Wealthy and influential art collector and scholar, Albert Eugene Gallatin, would take up painting late in his life, and consider it more an exercise in understanding the works he so deeply admired than formal works of art.
Born in 1881 to a distinguished family, Gallatin was able to leave his legal studies to take up art collecting and art study as a way of life. Early in his career he was devoted to collecting and writing about the works of Aubrey Beardsley and James Whistler, and later turned his attention to the American Impressionists. During World War I however, Gallatin's eye would be permanently directed towards modern art.
Within the next decade Gallatin would begin to sell off most of his earlier collection of Impressionist and "Ash Can" school paintings, and devoted himself to the modern and abstract art world. He purchased works by Cezanne and Picasso as early as 1922, and by 1926 was trying his own hand at abstract painting.

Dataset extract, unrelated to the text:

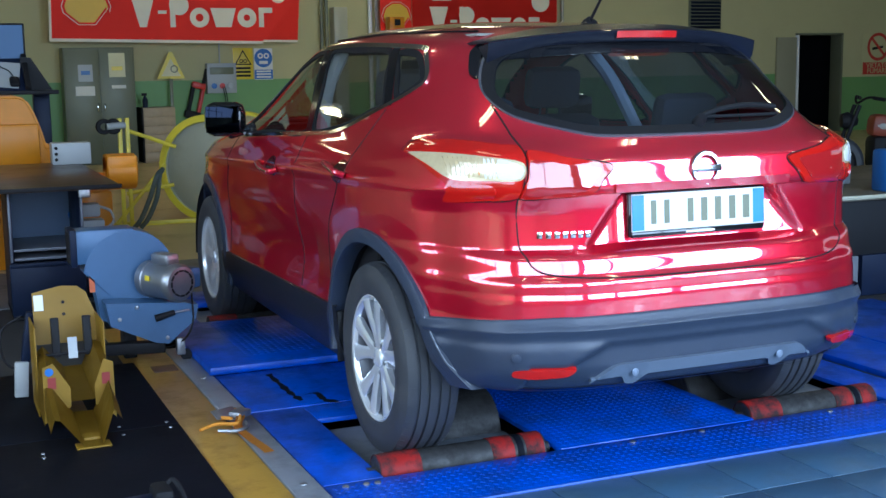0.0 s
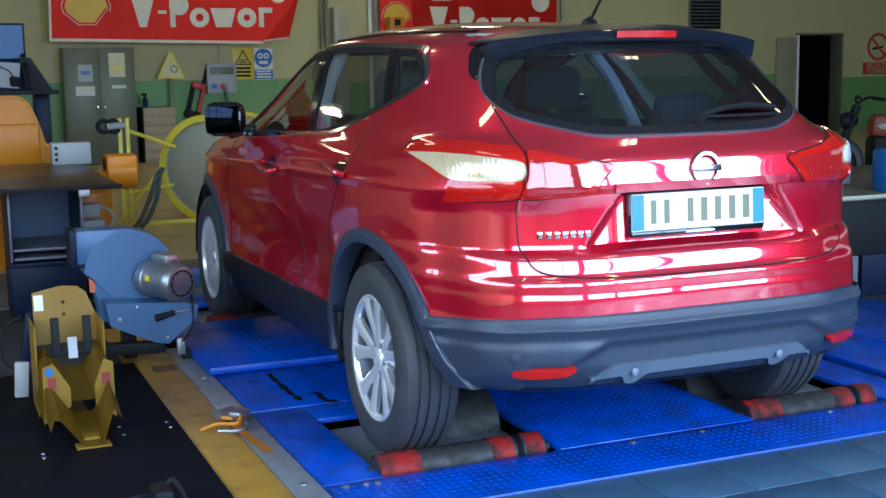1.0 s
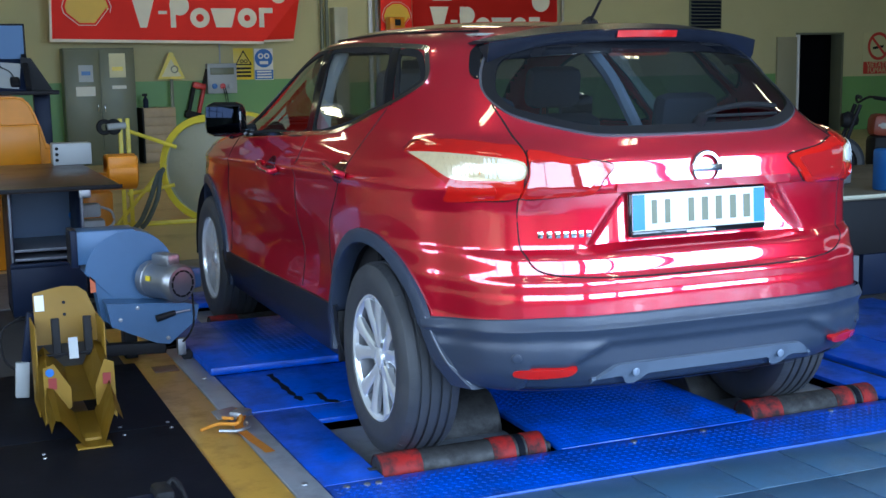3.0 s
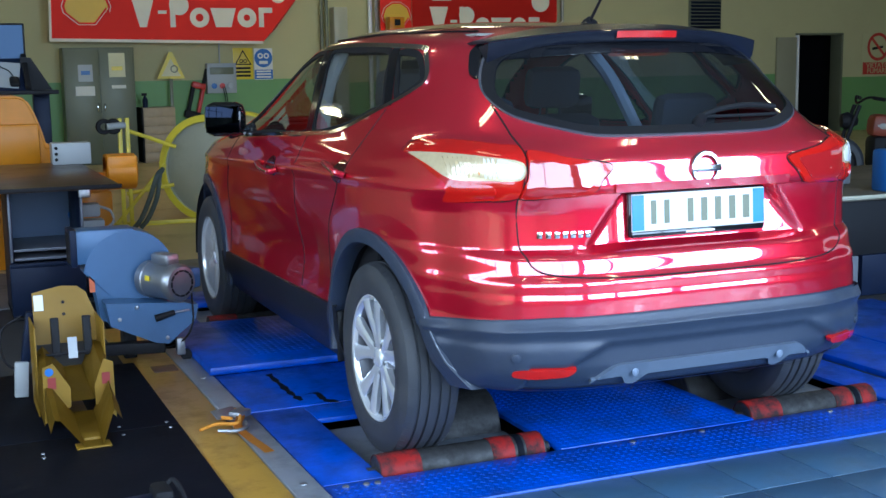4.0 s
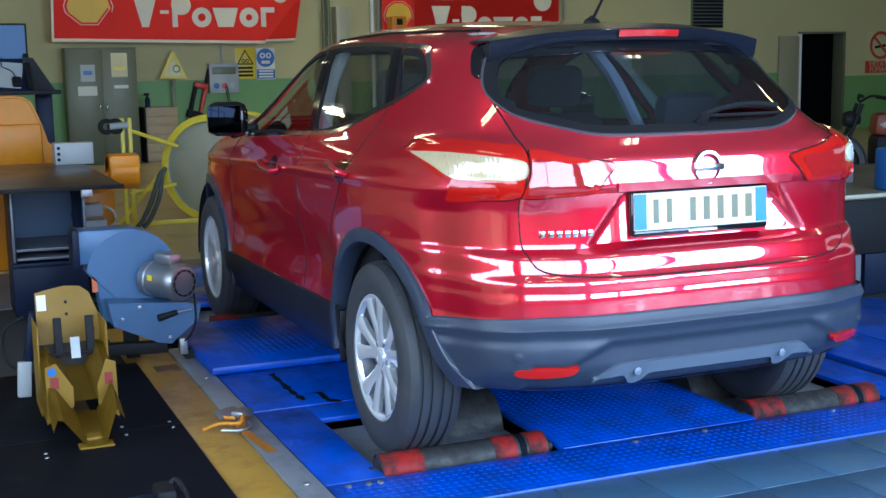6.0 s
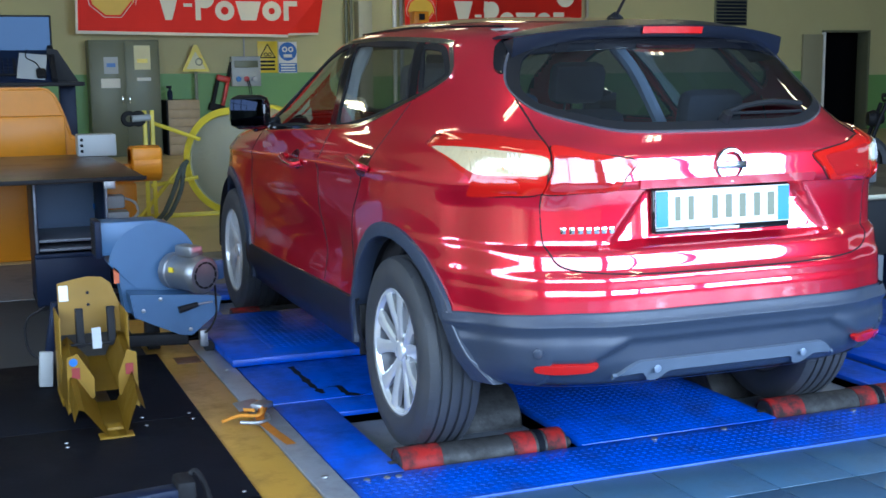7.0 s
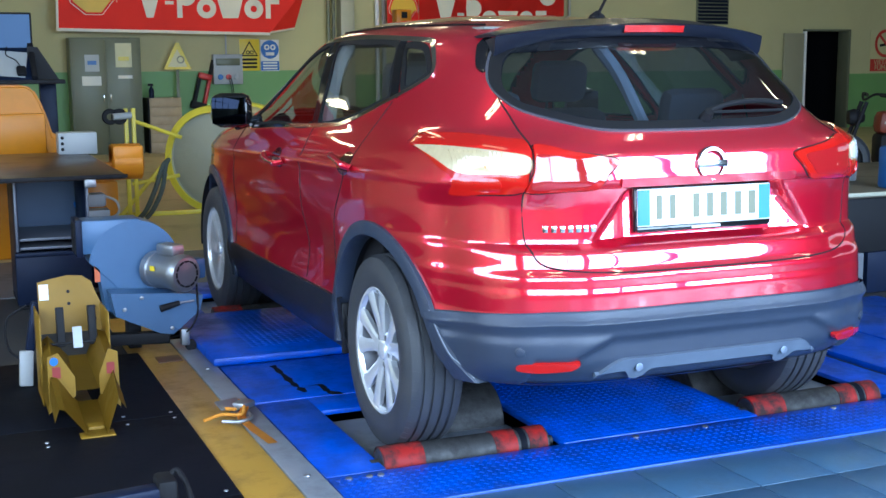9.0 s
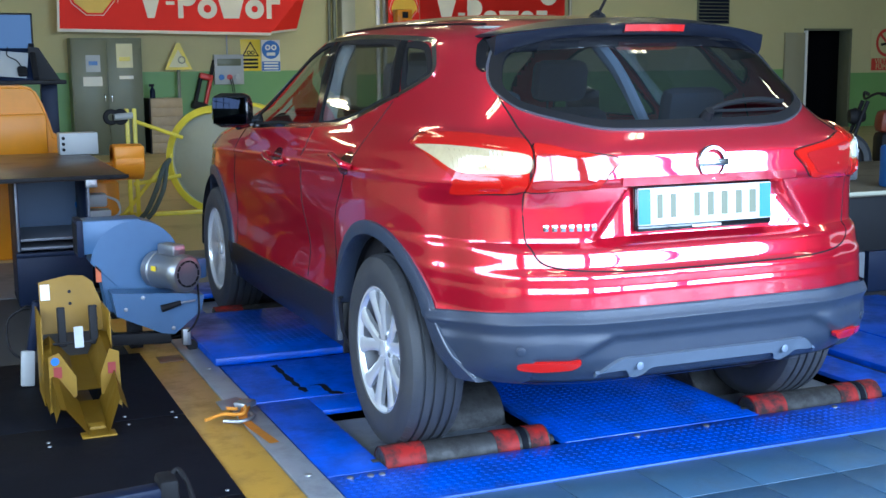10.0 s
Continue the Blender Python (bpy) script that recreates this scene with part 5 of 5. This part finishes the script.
part("slash", boxm(-0.25, 0.25, -0.009, -0.004, -0.025, 0.025, m=pose(0, 0, 0.15, 0, 45, 0)), SIGN_RED, s_)
part("cigarette", boxm(-0.15, 0.13, -0.007, -0.004, -0.025, 0.025, m=pose(0, 0, 0.13, 0, -8, 0)), DARK, s_)
part("text_field", boxm(-0.38, 0.38, -0.007, -0.004, -0.40, -0.16), SIGN_RED, s_)
text_part("lettering", "VIETATO", 0.145, WALL, s_, pose(0, -0.0075, -0.225) @ FACING, 0.001)
text_part("lettering", "FUMARE", 0.145, WALL, s_, pose(0, -0.0075, -0.335) @ FACING, 0.001)

t = thing("warning_stand", "yellow triangular warning sign on a grey post", "sign", pose(1.30, WALL_Y - 0.22, 0))
part("post", boxm(-0.02, 0.03, 0.0, 0.03, 0.0, 1.30, bevel=0.004), CABINET_GREY, t)
part("triangle", prism(bmesh.new(), [(-0.215, 1.27), (0.215, 1.27), (0.03, 1.68), (-0.02, 1.68)], 0.02, pose(0, -0.03, 0)), YELLOW, t, "folded yellow triangle")
part("triangle_field", prism(bmesh.new(), [(-0.15, 1.31), (0.15, 1.31), (0.0, 1.58)], 0.003, pose(0, -0.033, 0)), YELLOW_PAPER, t, smooth=False)
ring_part("symbol", t, 0.05, 1.42, 0.04, 0.06, CABINET_GREY, -0.033)
part("foot", boxm(-0.15, 0.15, -0.1, 0.12, 0.0, 0.02, bevel=0.004), CABINET_GREY, t)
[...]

Between 1927 and 1936 however he gave up his efforts at painting and directed all of his attention to establishing the Gallery of Living Art, America's first museum solely dedicated to modern art. The Gallery was located on the New York University campus and was a major destination for many artists wanting to see modern art for themselves.
By 1936 he was back at the easel, and had joined the American Abstract Artists Group. His paintings were of the purist abstraction, taking Gallatin years to complete. He tended to avoid descriptions of his work, labeling each "Composition" instead.
The Gallatin collection was relocated to the Philadelphia Museum of Art in 1943, though Gallatin also donated several canvases to the Berkshire Museum in Pittsfield, Massachusetts at the time of the relocation.